Bei den nächsten Championships 2022 sollen alle Wettbewerbe in einer Stadt stattfinden, die womöglich München heißt. Vielleicht kommen noch weitere Sportarten dazu. Noch im März wird entschieden, wer den Zuschlag bekommt. Die Europäische Rundfunk Union (EBU) handelt dies mit den einzelnen Sportarten aus. Angesichts der Fülle an Sport sprachen viele von Mini-Olympia. „Wir haben mit unseren Übertragungen so viele Zuschauer erreicht, wie wir selbst vorher nicht für möglich gehalten hätten“, hatte ARD-Sportkoordinator Axel Balkausky letztes Jahr nach den ersten European Games gesagt. ZDF-Sportchef Thomas Fuhrmann lobte: „Ein Hauch von Olympia lag über den Übertragungen. Das Konzept ist voll aufgegangen – im Fernsehen und Online mit den Livestreams.“
Olympiastadion müsste „ein bisschen hergerichtet werden“
München kann mit seinen Sportstätten rund um den Olympiapark aber auch den Zuschauern vor Ort ein atmosphärisch verdichtetes Event der kurzen Wege bieten. Die Leichtathletik könnte im Olympiastadion stattfinden, das für die Spiele 1972 errichtet worden war. „Es müsste aber noch ein bisschen hergerichtet werden“, betonte Kessing.
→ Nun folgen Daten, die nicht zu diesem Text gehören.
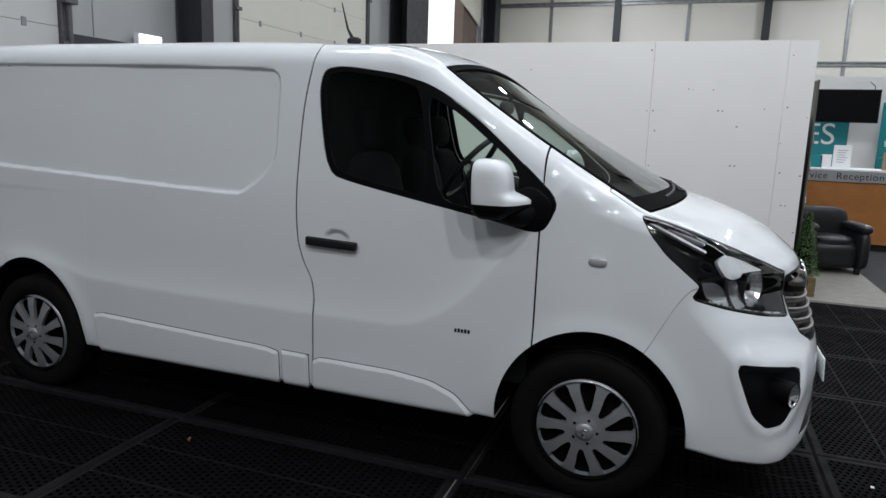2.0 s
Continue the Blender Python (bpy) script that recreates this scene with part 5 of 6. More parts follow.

Am Mittwoch gab der Münchner Stadtrat der Bewerbung grünes Licht. Voraussetzung waren die Zusagen von Bund und Land, sich mit rund einem Drittel an den Kosten zu beteiligen. Eine erste Schätzung ergab, dass die Ausgaben bei rund 130 Millionen Euro liegen. „München hat jetzt richtig gute Chancen, ein spannendes und faszinierendes Sportfest zu erleben“, sagte Sportbürgermeisterin Christine Strobl.
Damit könnten der bayerischen Landeshauptstadt aufregende Sportjahre bevorstehen. Im Jahr 2020 ist München einzige deutsche Ausrichterstadt der ersten paneuropäischen Fußball-EM. Zwei Jahre später könnten die European-Championships an der Isar stattfinden und auch das Champions-League-Finale. München hat sich sowohl für 2021 als auch für 2022 um die Austragung beworben. Zuletzt fand das Finale 2012 an der Isar statt – in Erinnerung geblieben als das dramatisch verlorene Finale dahoam des FC Bayern.